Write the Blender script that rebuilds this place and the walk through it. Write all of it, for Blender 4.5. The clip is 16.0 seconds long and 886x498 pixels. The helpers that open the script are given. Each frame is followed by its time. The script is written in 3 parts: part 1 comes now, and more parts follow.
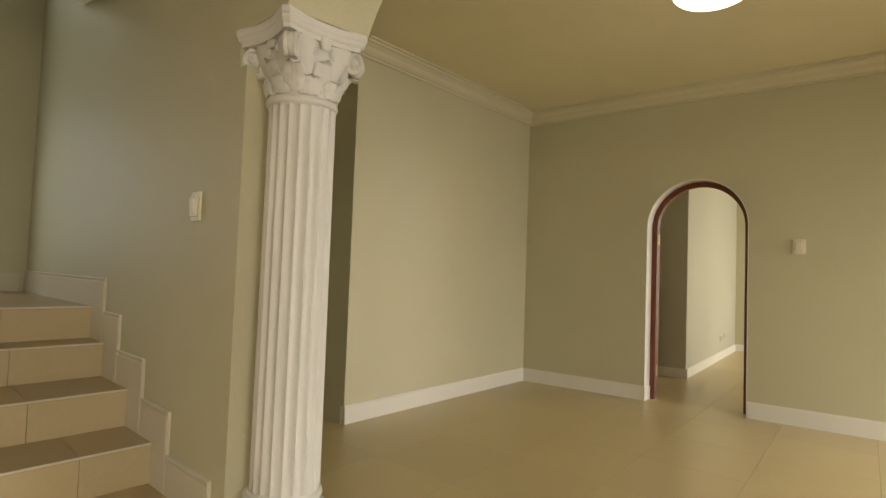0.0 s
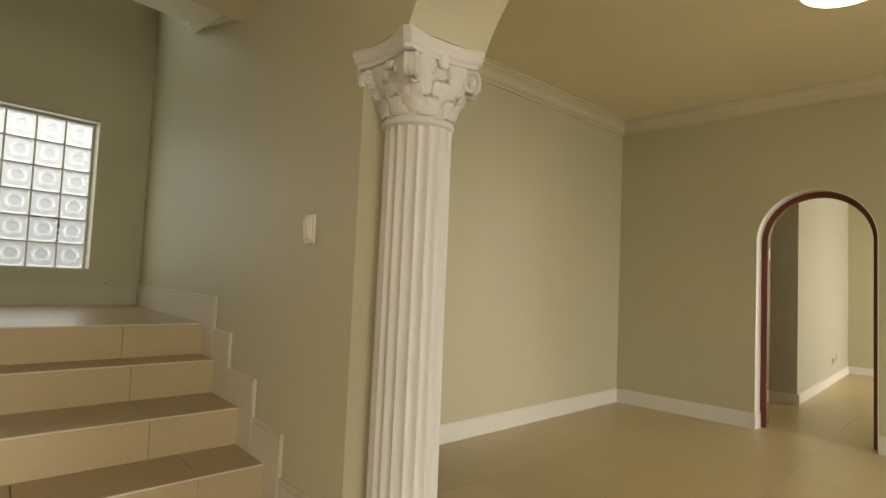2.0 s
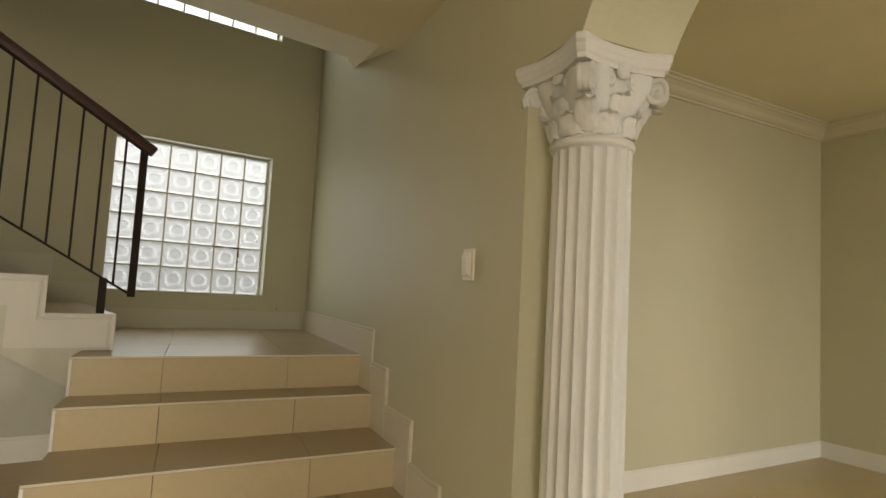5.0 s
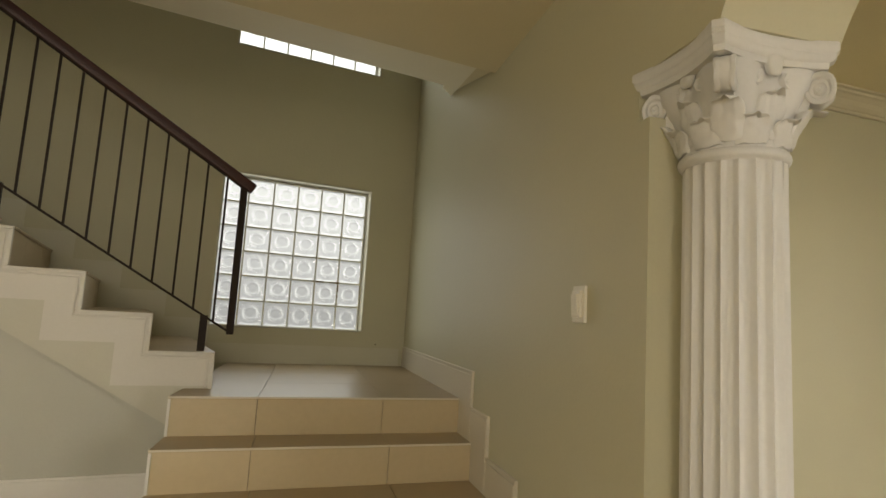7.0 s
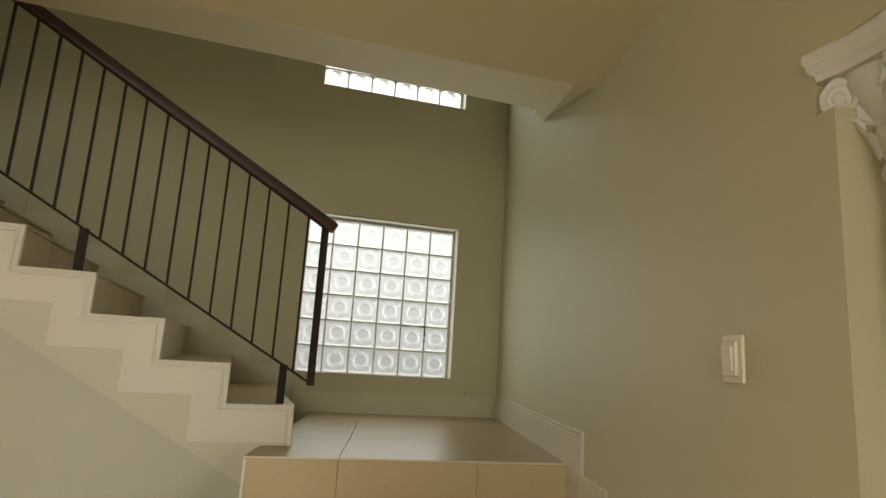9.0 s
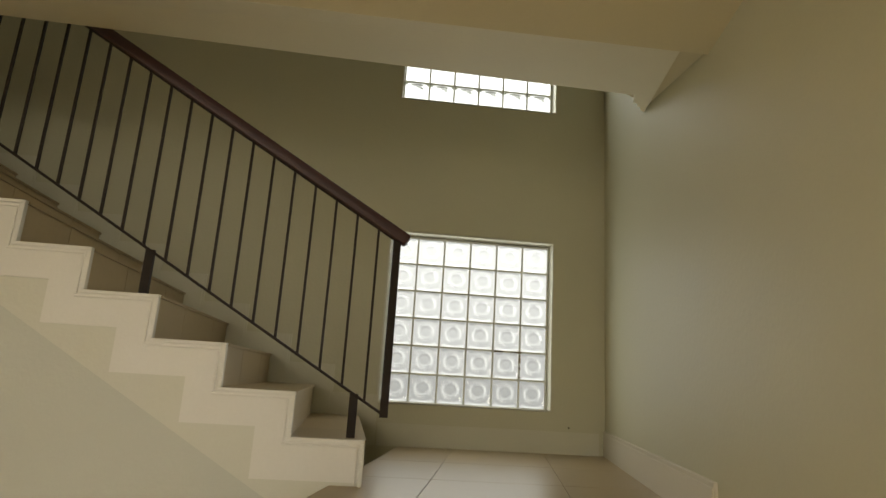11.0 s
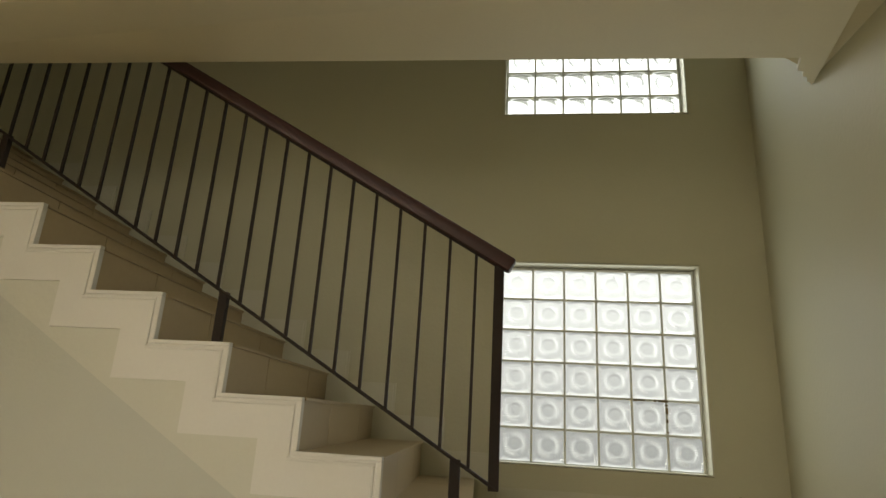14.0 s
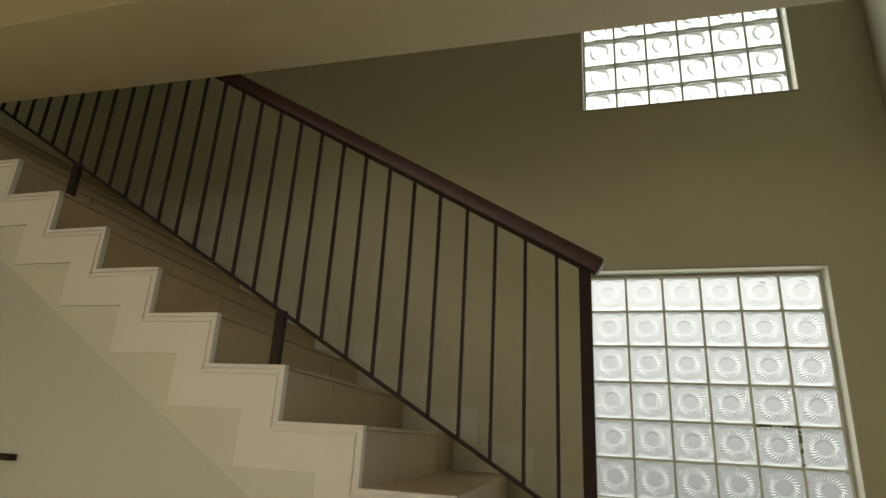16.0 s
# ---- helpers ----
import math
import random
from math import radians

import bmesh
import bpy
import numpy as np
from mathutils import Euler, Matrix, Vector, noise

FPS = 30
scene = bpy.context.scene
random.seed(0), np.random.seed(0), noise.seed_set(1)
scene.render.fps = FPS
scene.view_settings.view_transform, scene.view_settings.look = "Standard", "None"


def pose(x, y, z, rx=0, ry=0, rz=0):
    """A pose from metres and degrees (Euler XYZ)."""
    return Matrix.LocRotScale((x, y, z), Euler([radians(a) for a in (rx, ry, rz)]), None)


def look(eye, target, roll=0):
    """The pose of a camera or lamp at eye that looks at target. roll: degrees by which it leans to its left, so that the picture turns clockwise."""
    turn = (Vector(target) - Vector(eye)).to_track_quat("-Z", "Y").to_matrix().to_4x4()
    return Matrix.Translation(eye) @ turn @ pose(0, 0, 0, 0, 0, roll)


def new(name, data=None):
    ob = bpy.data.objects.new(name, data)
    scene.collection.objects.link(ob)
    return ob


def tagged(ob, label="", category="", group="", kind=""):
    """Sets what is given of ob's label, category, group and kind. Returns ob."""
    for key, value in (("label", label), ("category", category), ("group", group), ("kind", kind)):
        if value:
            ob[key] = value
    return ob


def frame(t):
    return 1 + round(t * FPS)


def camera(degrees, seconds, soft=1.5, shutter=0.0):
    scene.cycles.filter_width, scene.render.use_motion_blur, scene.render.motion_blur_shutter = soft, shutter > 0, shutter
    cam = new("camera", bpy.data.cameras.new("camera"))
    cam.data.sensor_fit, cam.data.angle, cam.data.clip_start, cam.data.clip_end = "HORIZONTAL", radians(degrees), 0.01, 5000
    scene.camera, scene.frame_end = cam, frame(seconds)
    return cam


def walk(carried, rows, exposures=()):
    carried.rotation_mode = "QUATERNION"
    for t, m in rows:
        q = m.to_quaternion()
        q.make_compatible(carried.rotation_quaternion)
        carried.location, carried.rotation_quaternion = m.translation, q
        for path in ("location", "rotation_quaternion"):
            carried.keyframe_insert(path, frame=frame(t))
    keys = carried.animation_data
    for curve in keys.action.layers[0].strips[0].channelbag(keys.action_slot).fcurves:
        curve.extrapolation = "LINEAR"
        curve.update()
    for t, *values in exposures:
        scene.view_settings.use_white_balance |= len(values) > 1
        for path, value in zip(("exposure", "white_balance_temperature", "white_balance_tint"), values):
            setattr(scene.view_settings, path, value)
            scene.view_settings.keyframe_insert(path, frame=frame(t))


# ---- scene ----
cam = camera(75.4, 16.0)

PATH = [
    (0, (0.054, 0.676, 1.179), (1.733, 1.76, 1.272), 2.1),
    (0.5, (0.045, 0.735, 1.199), (1.693, 1.865, 1.297), 2.2),
    (1, (0.027, 0.797, 1.201), (1.64, 1.973, 1.307), 2.2),
    (1.5, (0.021, 0.838, 1.216), (1.597, 2.064, 1.327), 2.3),
    (2, (0.031, 0.886, 1.236), (1.56, 2.17, 1.351), 2.5),
    (2.5, (0.052, 0.928, 1.251), (1.529, 2.272, 1.371), 2.6),
    (3, (0.074, 0.969, 1.267), (1.494, 2.372, 1.39), 2.7),
    (3.5, (0.084, 1.015, 1.275), (1.445, 2.474, 1.401), 2.8),
    (4, (0.1, 1.05, 1.286), (1.396, 2.567, 1.419), 2.9),
    (6.5, (0.254, 1.247, 1.355), (1.159, 3.018, 1.563), 3.4),
    (7, (0.288, 1.323, 1.36), (1.119, 3.126, 1.601), 3.4),
    (7.5, (0.321, 1.422, 1.373), (1.072, 3.255, 1.648), 3.5),
    (8, (0.323, 1.495, 1.39), (1.003, 3.351, 1.698), 3.6),
    (8.5, (0.344, 1.573, 1.396), (0.952, 3.448, 1.734), 3.5),
    (9, (0.374, 1.648, 1.401), (0.912, 3.54, 1.762), 3.5),
    (11.5, (0.582, 2.112, 1.393), (0.668, 4.057, 1.851), 3.5),
    (12, (0.584, 2.219, 1.398), (0.59, 4.161, 1.877), 3.5),
    (12.5, (0.568, 2.293, 1.409), (0.511, 4.228, 1.914), 3.5),
    (13, (0.581, 2.355, 1.421), (0.463, 4.281, 1.946), 3.4),
    (13.5, (0.624, 2.436, 1.437), (0.438, 4.351, 1.981), 3.3),
    (14, (0.653, 2.513, 1.446), (0.396, 4.415, 2.008), 3.3),
    (14.5, (0.678, 2.594, 1.446), (0.341, 4.477, 2.029), 3.3),
    (15, (0.69, 2.651, 1.46), (0.275, 4.514, 2.055), 3.3),
    (15.5, (0.676, 2.723, 1.459), (0.194, 4.564, 2.074), 3.3),
    (16, (0.655, 2.81, 1.46), (0.109, 4.629, 2.088), 3.2),
]
walk(cam, [(t, look(eye, target, roll)) for t, eye, target, roll in PATH],
     exposures=((0.0, 0.0, 6500, 10), (4.0, -0.03, 6500, 10), (6.5, -0.15, 6500, 10), (9.0, 0.06, 6500, 9), (12.5, 0.04, 6500, 8),
                (14.5, -0.05, 6500, 6), (16.0, -0.20, 6500, 5)))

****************

▶ [Requirements] Leave out the pictures and restate, word for word, the lines from the top of the data through the line containing "scene = bpy.context.scene", both included.

▶ [Correct result]
Write the Blender script that rebuilds this place and the walk through it. Write all of it, for Blender 4.5. The clip is 16.0 seconds long and 886x498 pixels. The helpers that open the script are given. Each frame is followed by its time. The script is written in 3 parts: part 1 comes now, and more parts follow.
0.0 s
2.0 s
5.0 s
7.0 s
9.0 s
11.0 s
14.0 s
16.0 s
# ---- helpers ----
import math
import random
from math import radians

import bmesh
import bpy
import numpy as np
from mathutils import Euler, Matrix, Vector, noise

FPS = 30
scene = bpy.context.scene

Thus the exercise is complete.